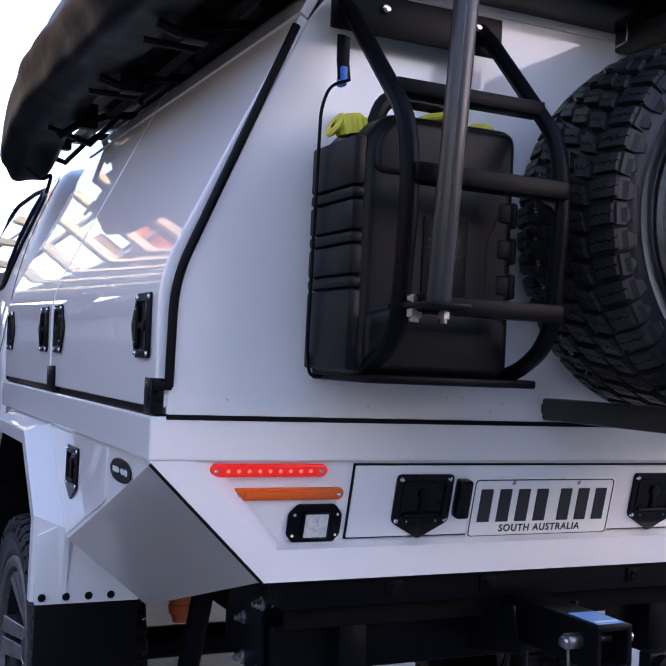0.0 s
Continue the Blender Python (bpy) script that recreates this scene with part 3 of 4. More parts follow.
def tyre_marks(W=0.32):
    """Raised bars where the sidewall carries its embossed writing."""
    rng = random.Random(8)
    h = W / 2
    out = bmesh.new()
    for start in (1.2, 1.2 + math.pi):
        a = start
        for k in range(11):
            wd = rng.uniform(0.035, 0.055)
            if k != 5:
                merge(out, moved(box(0.318, 0.330, -h * 0.990, -h * 0.95, -wd * 0.12, wd * 0.12), Matrix.Rotation(-a, 4, 'Y')))
            a += 0.062
    return out


def tyre_tread(R=0.412, W=0.32):
    """All-terrain tread: siped shoulder lugs, slanted second rows and a zigzag centre row."""
    h = W / 2
    V, F = [], []
    rnd = random.Random(4)

    def block(poly, r0, r1, drop=0.0, inset=0.0022):
        ca = sum(p[0] for p in poly) / len(poly)
        cy = sum(p[1] for p in poly) / len(poly)
        n, i0 = len(poly), len(V)
        for a, y in poly:
            rr = r0 - drop * (abs(y) / h) ** 4
            V.append((rr * math.cos(a), y, rr * math.sin(a)))
        for a, y in poly:
            a2 = a + math.copysign(min(inset / R, abs(ca - a) * 0.4), ca - a)
            y2 = y + math.copysign(min(inset, abs(cy - y) * 0.4), cy - y)
            rr = r1 - drop * (abs(y2) / h) ** 4
            V.append((rr * math.cos(a2), y2, rr * math.sin(a2)))
        F.append(tuple(range(i0 + n, i0 + 2 * n)))
        for i in range(n):
            j = (i + 1) % n
            F.append((i0 + i, i0 + j, i0 + n + j, i0 + n + i))
    n = 50
    w = 2 * math.pi / n

    def sliced(at_, cuts, vs, gap, zig, r0, r1, drop):
        """A block on a low base, its top cut by wavy sipes that run across it."""
        block([at_(cuts[0], vs[0]), at_(cuts[-1], vs[0]), at_(cuts[-1], vs[-1]), at_(cuts[0], vs[-1])], r0, r1 - 0.0055, drop, 0.001)
        last = len(cuts) - 2
        for q in range(len(cuts) - 1):
            lo, hi = cuts[q] + (gap if q > 0 else 0), cuts[q + 1] - (gap if q < last else 0)
            up = [at_(hi + (zig * (1 if i % 2 else -1) if q < last else 0), v) for i, v in enumerate(vs)]
            dn = [at_(lo + (zig * (1 if i % 2 else -1) if q > 0 else 0), v) for i, v in enumerate(vs)]
            block(dn + up[::-1], r1 - 0.007, r1, drop, 0.0013)
    for k in range(n):
        a = w * k
        for sgn in (-1, 1):
            o = a + (0 if sgn < 0 else 0.45 * w)
            inner, outer = (0.595, 0.97) if k % 2 else (0.615, 0.935)

            def lug(u, v, o=o, sgn=sgn):
                return (o + (u + sgn * 0.22 * (v - 0.6)) * w, sgn * h * v)
            sliced(lug, (0.05, 0.43, 0.80), [inner + (outer - inner) * i / 6 for i in range(7)], 0.007, 0.05, R - 0.018, R, 0.019)
            block([lug(0.0, 0.90), lug(0.91, 0.90), lug(0.91, 0.985), lug(0.0, 0.985)], R - 0.034, R - 0.012, 0.012)
            # ribs that run down the sidewall, every second one longer
            l0, l1 = (0.06, 0.80) if k % 2 else (0.14, 0.70)
            i = len(V)
            for r_, y_ in ((R - 0.024, 0.95), (R - 0.042, 1.012), (R - 0.052 - 0.008 * (k % 2), 1.010), (R - 0.058 - 0.012 * (k % 2), 0.985)):
                sh = 0.0 if r_ > R - 0.05 else 0.14
                for q in (l0 + sh, l1 - sh):
                    aa = o + q * w
                    V.append((r_ * math.cos(aa), sgn * h * y_, r_ * math.sin(aa)))
            F.extend([(i, i + 1, i + 3, i + 2), (i + 2, i + 3, i + 5, i + 4), (i + 4, i + 5, i + 7, i + 6), (i, i + 2, i + 4, i + 6), (i + 1, i + 3, i + 5, i + 7)])
        # three rows of slanted blocks between the shoulders, each row shifted against the next
        for v0, v1, shift, tall in ((-0.53, -0.262, 0.10, 0.78), (-0.168, 0.158, 0.58, 0.77), (0.258, 0.53, 0.02, 0.78)):
            mid = (v0 + v1) / 2
            jog = rnd.uniform(-0.03, 0.03)

            def cell(u, v, mid=mid, shift=shift, jog=jog):
                vv = v - 0.11 * (u - 0.40)
                return (a + (u + shift + jog - 0.62 * (v - mid)) * w, h * vv)
            sliced(cell, (0.0, 0.40, tall), [v0 + (v1 - v0) * i / 5 for i in range(6)], 0.007, 0.07, R - 0.018, R + 0.003, 0.006)
    me = bpy.data.meshes.new("tread")
    me.from_pydata(V, [], F)
    bm = bmesh.new()
    bm.from_mesh(me)
    bpy.data.meshes.remove(me)
    bmesh.ops.recalc_face_normals(bm, faces=bm.faces)
    return bm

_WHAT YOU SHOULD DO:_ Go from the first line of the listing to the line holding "w = 2 * math.pi / n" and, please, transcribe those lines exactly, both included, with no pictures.

_WORKED ANSWER:_
0.0 s
Continue the Blender Python (bpy) script that recreates this scene with part 3 of 4. More parts follow.
def tyre_marks(W=0.32):
    """Raised bars where the sidewall carries its embossed writing."""
    rng = random.Random(8)
    h = W / 2
    out = bmesh.new()
    for start in (1.2, 1.2 + math.pi):
        a = start
        for k in range(11):
            wd = rng.uniform(0.035, 0.055)
            if k != 5:
                merge(out, moved(box(0.318, 0.330, -h * 0.990, -h * 0.95, -wd * 0.12, wd * 0.12), Matrix.Rotation(-a, 4, 'Y')))
            a += 0.062
    return out


def tyre_tread(R=0.412, W=0.32):
    """All-terrain tread: siped shoulder lugs, slanted second rows and a zigzag centre row."""
    h = W / 2
    V, F = [], []
    rnd = random.Random(4)

    def block(poly, r0, r1, drop=0.0, inset=0.0022):
        ca = sum(p[0] for p in poly) / len(poly)
        cy = sum(p[1] for p in poly) / len(poly)
        n, i0 = len(poly), len(V)
        for a, y in poly:
            rr = r0 - drop * (abs(y) / h) ** 4
            V.append((rr * math.cos(a), y, rr * math.sin(a)))
        for a, y in poly:
            a2 = a + math.copysign(min(inset / R, abs(ca - a) * 0.4), ca - a)
            y2 = y + math.copysign(min(inset, abs(cy - y) * 0.4), cy - y)
            rr = r1 - drop * (abs(y2) / h) ** 4
            V.append((rr * math.cos(a2), y2, rr * math.sin(a2)))
        F.append(tuple(range(i0 + n, i0 + 2 * n)))
        for i in range(n):
            j = (i + 1) % n
            F.append((i0 + i, i0 + j, i0 + n + j, i0 + n + i))
    n = 50
    w = 2 * math.pi / n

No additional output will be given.